More recently, the doyens of experiential learning David and Alice Kolb defined learning as “the basic process of human adaptation”. This purpose of learning carries within it an evolutionary approach of continuous adaptation — coevolution with the job and the organisation.
These views offer a broader understanding of the purpose of learning in the workplace. For example, both accept that adaptation through learning can be backward-looking or forward-looking. We learn from experience, and we create new ideas. There is a lot of discussion about innovation in public service but less focus on the tight relationship between the ability to innovate and the quality of learning.
A more productive approach would be to invest in learning and development as a critical organisational system that builds workforce capability, enables organisational performance and creates a mindset for innovation.
Valuing the investment in learning
While an organisation’s commitment to learning might be clearly expressed in its employee value proposition, the reality can differ. Most managers find that the training budget is often the first sacrifice when efficiency measures are needed.
There are three reasons for this.
First, the ROI on learning is often difficult to express clearly in unambiguous business outcomes. While everyone will agree that continuous learning is important to business success, few leaders willingly defend that position when faced with the need to produce ‘efficiency’ savings.
Second, learning and development budgets are often decentralised to business units, providing limited opportunities to employ training and education strategically and making the argument for business impact more difficult.
Third, ‘learning and development’ is a broad umbrella of activities ranging from conference attendance to degree learning programs and everything in between. When the budget is cut, it is often unclear what is being cut.
In short, learning and development budgets are often small, distributed, diluted, tactical and, it could be argued, ineffective.

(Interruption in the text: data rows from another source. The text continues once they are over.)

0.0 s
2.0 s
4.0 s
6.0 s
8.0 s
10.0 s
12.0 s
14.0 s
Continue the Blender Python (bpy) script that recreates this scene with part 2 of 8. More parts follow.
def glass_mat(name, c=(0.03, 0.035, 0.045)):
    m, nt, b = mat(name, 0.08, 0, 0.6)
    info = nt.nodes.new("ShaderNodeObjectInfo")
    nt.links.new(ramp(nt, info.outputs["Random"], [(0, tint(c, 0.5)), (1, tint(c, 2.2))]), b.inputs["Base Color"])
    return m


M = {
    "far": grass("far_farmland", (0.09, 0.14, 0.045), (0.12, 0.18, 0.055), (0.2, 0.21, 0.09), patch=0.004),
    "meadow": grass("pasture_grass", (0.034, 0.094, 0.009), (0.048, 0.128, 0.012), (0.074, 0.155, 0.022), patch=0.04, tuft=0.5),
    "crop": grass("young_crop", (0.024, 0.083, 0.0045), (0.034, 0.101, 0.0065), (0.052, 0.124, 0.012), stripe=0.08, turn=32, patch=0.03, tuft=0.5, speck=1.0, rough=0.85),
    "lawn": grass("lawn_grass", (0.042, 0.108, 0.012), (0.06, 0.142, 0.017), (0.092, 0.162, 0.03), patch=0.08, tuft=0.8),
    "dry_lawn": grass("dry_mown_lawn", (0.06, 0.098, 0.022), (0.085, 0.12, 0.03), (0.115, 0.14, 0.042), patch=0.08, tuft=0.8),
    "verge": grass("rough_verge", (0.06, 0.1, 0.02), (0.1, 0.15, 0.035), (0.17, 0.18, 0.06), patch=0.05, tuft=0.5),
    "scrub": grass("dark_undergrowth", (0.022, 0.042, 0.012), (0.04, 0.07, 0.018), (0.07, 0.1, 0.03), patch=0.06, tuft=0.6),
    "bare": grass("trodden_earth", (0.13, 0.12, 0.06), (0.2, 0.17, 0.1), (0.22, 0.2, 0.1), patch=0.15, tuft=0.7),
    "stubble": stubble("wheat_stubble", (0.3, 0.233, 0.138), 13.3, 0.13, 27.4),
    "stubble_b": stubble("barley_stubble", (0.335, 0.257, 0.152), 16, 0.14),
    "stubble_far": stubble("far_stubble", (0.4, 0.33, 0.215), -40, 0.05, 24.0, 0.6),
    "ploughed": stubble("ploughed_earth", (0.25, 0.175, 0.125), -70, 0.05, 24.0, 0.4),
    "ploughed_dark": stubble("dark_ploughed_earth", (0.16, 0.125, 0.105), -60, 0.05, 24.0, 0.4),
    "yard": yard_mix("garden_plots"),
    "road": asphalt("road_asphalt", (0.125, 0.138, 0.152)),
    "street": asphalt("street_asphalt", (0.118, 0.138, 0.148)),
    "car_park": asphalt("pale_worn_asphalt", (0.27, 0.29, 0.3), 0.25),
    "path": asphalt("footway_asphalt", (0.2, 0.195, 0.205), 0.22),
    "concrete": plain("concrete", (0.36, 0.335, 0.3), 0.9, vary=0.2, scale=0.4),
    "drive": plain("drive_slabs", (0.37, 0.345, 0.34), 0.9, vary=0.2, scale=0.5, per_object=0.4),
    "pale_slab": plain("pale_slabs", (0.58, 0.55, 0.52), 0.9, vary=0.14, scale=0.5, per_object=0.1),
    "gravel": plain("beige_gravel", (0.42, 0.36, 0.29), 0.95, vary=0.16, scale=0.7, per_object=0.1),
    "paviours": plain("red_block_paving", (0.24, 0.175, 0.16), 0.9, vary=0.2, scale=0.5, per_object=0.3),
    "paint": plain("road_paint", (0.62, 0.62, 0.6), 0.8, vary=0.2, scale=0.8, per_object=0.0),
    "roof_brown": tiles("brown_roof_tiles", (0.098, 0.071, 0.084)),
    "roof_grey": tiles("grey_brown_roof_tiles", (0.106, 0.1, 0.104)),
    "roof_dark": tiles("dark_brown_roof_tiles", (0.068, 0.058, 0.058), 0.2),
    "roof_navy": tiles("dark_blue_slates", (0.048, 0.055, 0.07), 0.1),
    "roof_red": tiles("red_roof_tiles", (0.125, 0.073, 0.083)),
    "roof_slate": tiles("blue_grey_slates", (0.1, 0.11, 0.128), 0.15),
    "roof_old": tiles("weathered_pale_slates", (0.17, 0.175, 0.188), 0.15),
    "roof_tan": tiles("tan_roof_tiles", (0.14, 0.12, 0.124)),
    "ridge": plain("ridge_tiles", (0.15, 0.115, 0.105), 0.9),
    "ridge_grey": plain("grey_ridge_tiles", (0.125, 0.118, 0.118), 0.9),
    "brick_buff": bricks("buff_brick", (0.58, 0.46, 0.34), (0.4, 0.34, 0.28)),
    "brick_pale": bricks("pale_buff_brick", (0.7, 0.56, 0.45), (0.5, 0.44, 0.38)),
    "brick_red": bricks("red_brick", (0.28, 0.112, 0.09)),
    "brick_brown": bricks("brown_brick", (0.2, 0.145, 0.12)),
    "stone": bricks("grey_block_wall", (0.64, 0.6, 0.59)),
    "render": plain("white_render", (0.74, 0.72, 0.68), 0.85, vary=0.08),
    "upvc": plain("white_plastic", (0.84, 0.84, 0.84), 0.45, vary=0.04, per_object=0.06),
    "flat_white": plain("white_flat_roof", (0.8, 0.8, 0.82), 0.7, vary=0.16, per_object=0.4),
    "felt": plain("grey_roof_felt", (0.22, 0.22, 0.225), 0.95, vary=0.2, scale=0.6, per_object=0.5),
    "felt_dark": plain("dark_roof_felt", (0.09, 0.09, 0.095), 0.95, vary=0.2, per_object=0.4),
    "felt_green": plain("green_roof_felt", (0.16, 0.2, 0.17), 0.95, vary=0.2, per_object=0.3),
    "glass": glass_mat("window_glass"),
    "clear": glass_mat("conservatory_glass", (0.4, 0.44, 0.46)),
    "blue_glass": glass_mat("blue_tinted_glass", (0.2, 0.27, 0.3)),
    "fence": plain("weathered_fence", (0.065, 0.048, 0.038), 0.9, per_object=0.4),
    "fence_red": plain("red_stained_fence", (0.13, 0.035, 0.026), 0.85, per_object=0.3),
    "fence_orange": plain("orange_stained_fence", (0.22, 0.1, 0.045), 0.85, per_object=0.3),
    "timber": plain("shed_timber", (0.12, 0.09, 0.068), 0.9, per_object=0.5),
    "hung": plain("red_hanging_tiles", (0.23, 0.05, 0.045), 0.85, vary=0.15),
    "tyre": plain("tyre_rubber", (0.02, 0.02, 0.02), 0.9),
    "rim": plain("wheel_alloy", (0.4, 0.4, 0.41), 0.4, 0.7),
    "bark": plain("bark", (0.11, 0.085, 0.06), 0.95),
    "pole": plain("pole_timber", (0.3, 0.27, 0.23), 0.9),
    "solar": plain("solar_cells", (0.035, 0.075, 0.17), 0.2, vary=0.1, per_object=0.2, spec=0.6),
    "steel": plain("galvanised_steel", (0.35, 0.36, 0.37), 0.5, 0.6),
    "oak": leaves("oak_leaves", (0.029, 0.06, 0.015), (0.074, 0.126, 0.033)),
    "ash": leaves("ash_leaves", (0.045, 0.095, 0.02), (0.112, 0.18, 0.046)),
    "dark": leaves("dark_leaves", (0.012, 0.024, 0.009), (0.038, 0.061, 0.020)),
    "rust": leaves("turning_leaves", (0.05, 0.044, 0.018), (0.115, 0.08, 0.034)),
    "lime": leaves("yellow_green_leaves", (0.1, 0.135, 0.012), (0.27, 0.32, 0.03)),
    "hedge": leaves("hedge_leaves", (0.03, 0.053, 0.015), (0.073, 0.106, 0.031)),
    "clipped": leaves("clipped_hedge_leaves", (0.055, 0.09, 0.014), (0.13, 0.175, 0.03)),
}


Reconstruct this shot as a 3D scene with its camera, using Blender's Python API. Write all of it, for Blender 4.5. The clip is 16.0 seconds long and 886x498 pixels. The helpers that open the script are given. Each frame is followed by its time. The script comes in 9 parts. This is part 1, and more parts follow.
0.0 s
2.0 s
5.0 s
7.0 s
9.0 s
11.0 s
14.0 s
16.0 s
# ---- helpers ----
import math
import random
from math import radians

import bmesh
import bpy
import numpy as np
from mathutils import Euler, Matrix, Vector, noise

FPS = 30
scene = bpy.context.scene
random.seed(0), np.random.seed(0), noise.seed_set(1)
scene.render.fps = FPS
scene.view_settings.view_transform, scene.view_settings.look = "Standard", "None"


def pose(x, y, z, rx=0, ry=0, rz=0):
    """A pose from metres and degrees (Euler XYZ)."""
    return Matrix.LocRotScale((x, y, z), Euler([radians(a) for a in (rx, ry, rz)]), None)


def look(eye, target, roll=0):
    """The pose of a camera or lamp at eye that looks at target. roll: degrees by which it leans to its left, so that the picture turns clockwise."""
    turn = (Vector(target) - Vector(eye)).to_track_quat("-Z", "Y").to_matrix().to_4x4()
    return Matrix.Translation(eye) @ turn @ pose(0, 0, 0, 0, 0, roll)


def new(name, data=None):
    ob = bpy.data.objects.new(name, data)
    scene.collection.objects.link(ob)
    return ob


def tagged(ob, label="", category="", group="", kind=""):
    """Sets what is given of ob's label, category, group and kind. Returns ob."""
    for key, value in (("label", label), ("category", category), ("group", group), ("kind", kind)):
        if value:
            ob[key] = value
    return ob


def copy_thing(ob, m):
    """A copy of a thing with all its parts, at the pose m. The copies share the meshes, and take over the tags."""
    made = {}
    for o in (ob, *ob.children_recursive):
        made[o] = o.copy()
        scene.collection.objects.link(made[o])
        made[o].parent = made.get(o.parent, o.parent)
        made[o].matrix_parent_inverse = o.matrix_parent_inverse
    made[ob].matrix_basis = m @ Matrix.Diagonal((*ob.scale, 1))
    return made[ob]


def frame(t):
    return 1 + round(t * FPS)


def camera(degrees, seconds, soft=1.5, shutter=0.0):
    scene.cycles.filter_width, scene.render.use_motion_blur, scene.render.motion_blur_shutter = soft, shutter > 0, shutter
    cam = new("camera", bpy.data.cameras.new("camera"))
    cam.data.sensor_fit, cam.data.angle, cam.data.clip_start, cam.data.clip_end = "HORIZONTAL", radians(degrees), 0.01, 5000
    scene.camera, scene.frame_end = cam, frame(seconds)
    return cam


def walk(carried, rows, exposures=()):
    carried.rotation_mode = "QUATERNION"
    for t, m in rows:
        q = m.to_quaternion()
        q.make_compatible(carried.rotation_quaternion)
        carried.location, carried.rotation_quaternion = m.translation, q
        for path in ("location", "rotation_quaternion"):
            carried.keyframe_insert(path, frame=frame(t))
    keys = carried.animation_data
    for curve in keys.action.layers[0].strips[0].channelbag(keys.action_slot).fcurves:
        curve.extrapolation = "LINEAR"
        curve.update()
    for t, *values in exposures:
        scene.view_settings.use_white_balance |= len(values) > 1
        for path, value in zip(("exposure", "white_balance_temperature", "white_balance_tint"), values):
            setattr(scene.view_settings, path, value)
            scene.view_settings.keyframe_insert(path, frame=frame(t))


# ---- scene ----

Disrupting the ‘why’ not the ‘how’
Learning and development has experienced and continues to experience significant disruption as a function. However, it is a disruption of the ‘how’, not the ‘why’ — a disruption to delivery, not purpose.
The disruption to ‘why’ must come from organisational leaders, not educators or those delivering training programs.
Learning is a fundamental organisational system that provides resilience and sustained performance improvement. Leaders are responsible for defining the system's purpose. What are we learning about the ‘why’ of learning from the pandemic and the rapid evolution of technology?
One clear lesson is that ongoing learning and skill development will become a way of life. The often talked about ‘cultures of continuous education’ are now a reality.
The questions for leaders are:
How do the organisational systems support employee lifelong learning and adaptation?
How can we transform learning and development from an ‘out there’ activity to an investment in an experience?
How do we design on and off-ramps to learning that disrupt the conventional thinking of learning as a linear activity across the lifespan?
How do we stay focused on learning to embrace and manage contradictory demands, manage increasingly complex technology and integrate knowledge quickly across local, and dispersed, teams?
Now is the time to disrupt the ‘why’ of learning and dramatically shift toward valuing lifelong learning.